## START STORED RECORDS

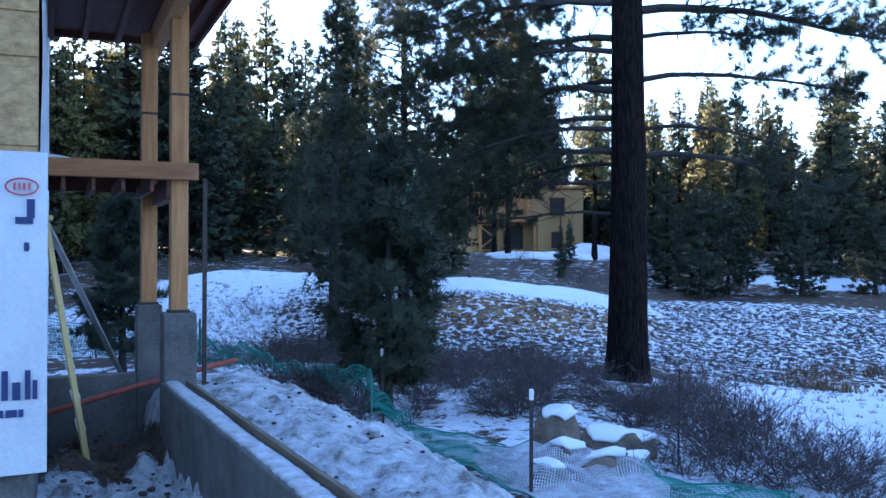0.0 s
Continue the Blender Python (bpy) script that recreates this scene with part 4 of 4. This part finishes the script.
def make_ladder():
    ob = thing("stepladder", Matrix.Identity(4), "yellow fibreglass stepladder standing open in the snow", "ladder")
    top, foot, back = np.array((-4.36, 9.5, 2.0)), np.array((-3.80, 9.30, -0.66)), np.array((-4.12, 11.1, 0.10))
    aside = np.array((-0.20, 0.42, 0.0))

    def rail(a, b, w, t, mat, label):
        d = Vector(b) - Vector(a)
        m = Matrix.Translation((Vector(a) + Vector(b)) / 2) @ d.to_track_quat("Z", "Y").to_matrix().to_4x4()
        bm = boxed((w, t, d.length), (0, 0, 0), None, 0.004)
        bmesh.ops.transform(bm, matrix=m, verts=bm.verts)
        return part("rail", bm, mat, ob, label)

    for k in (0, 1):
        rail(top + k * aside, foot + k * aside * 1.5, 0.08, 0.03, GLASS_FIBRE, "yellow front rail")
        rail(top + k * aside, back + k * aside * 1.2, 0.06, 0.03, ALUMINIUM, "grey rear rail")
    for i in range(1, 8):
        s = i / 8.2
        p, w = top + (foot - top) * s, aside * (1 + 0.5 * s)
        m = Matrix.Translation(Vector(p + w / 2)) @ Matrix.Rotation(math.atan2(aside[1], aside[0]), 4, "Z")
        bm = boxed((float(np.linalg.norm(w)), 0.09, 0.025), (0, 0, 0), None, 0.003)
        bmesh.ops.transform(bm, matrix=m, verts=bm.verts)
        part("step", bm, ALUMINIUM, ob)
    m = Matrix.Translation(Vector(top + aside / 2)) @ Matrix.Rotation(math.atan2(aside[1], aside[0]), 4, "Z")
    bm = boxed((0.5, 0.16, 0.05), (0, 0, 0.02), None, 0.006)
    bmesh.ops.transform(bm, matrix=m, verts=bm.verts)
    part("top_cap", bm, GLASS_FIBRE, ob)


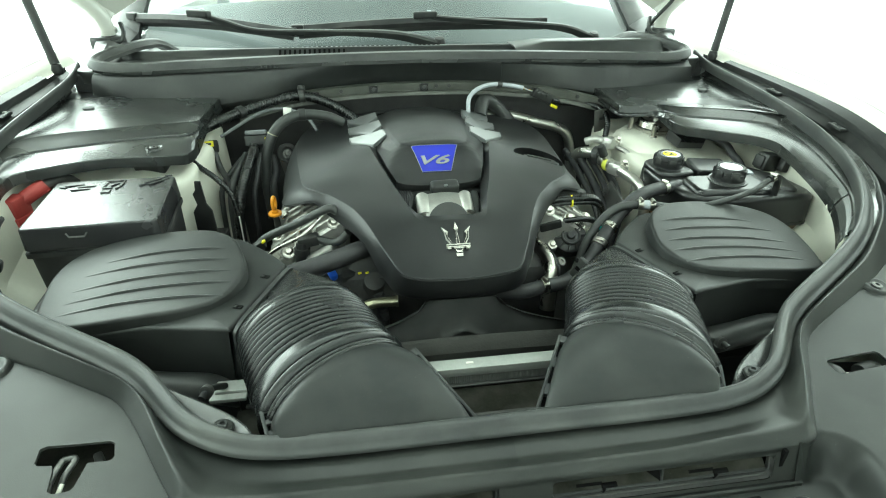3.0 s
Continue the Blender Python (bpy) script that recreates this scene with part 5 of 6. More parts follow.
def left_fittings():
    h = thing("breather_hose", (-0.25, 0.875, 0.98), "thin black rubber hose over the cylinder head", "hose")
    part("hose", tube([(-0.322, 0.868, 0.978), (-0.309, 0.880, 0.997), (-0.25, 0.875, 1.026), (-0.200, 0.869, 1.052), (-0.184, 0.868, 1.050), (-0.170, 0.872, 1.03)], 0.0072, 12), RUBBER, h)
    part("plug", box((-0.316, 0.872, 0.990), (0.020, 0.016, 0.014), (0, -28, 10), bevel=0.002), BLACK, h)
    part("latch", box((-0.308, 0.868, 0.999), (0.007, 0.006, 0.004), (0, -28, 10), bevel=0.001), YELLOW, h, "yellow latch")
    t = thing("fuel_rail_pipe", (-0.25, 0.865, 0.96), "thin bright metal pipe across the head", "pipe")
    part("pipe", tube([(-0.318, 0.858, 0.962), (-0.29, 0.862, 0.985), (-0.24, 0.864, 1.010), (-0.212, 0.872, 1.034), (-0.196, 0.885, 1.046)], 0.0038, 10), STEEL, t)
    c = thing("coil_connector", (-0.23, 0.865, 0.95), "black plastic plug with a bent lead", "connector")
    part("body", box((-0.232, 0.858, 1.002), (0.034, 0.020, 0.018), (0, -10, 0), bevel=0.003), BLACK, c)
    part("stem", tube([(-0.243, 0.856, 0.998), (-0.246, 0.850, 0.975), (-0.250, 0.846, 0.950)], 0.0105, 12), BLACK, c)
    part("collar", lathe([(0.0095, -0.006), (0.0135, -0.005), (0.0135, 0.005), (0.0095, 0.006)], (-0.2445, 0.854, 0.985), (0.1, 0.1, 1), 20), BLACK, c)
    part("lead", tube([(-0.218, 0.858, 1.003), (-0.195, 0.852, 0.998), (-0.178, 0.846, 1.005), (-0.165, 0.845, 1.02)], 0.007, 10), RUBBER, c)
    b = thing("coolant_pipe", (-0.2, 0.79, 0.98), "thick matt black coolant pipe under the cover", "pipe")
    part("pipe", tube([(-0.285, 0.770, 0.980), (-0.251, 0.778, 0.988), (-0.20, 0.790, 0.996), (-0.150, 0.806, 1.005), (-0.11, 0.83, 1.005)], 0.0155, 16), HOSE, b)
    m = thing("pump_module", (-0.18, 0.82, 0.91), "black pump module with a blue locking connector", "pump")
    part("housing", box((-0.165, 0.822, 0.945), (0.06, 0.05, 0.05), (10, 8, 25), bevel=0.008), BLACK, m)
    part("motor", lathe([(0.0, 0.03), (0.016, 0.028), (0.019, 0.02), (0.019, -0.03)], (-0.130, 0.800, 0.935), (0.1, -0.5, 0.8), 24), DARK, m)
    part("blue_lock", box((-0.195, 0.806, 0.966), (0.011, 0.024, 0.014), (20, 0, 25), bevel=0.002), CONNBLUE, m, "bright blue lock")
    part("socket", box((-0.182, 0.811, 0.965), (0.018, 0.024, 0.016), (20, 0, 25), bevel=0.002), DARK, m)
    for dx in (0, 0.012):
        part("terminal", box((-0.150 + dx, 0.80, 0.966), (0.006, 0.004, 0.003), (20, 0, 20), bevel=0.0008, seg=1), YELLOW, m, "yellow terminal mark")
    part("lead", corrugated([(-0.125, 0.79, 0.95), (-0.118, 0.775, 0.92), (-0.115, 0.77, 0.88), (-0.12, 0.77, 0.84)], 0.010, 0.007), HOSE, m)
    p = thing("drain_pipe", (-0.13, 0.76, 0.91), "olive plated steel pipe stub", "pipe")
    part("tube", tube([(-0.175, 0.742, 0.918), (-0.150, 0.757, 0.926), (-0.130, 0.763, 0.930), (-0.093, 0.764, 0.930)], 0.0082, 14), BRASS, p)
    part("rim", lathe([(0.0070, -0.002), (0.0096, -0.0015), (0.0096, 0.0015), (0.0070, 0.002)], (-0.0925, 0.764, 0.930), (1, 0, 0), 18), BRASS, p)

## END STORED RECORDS
## START STORED RECORDS

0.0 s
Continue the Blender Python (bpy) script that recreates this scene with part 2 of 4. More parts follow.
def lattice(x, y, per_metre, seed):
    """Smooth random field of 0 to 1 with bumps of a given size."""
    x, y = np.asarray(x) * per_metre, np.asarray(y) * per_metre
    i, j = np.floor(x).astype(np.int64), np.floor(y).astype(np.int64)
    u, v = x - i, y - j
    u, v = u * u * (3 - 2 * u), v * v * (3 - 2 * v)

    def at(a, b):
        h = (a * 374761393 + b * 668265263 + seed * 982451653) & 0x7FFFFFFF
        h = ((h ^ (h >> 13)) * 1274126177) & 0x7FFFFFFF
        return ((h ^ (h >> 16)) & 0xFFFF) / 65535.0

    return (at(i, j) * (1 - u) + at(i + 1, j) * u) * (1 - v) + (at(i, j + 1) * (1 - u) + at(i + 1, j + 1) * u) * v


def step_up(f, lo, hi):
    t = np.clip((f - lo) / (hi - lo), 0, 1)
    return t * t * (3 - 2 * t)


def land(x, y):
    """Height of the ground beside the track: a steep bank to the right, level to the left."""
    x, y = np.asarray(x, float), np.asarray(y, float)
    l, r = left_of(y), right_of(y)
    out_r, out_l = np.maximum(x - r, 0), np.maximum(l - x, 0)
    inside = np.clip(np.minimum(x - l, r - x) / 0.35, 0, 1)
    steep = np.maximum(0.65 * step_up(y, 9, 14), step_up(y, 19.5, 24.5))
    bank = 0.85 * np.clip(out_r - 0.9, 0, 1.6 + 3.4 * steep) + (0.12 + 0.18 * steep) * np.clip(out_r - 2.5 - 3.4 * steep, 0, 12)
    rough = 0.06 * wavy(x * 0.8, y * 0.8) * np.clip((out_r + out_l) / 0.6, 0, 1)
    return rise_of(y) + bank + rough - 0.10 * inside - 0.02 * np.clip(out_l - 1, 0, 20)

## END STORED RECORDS

## WHAT NEEDS TO BE DONE
Find the word "script" in the material, then list each line that holds it.

## ANSWER
Continue the Blender Python (bpy) script that recreates this scene with part 4 of 4. This part finishes the script.
Continue the Blender Python (bpy) script that recreates this scene with part 5 of 6. More parts follow.
Continue the Blender Python (bpy) script that recreates this scene with part 2 of 4. More parts follow.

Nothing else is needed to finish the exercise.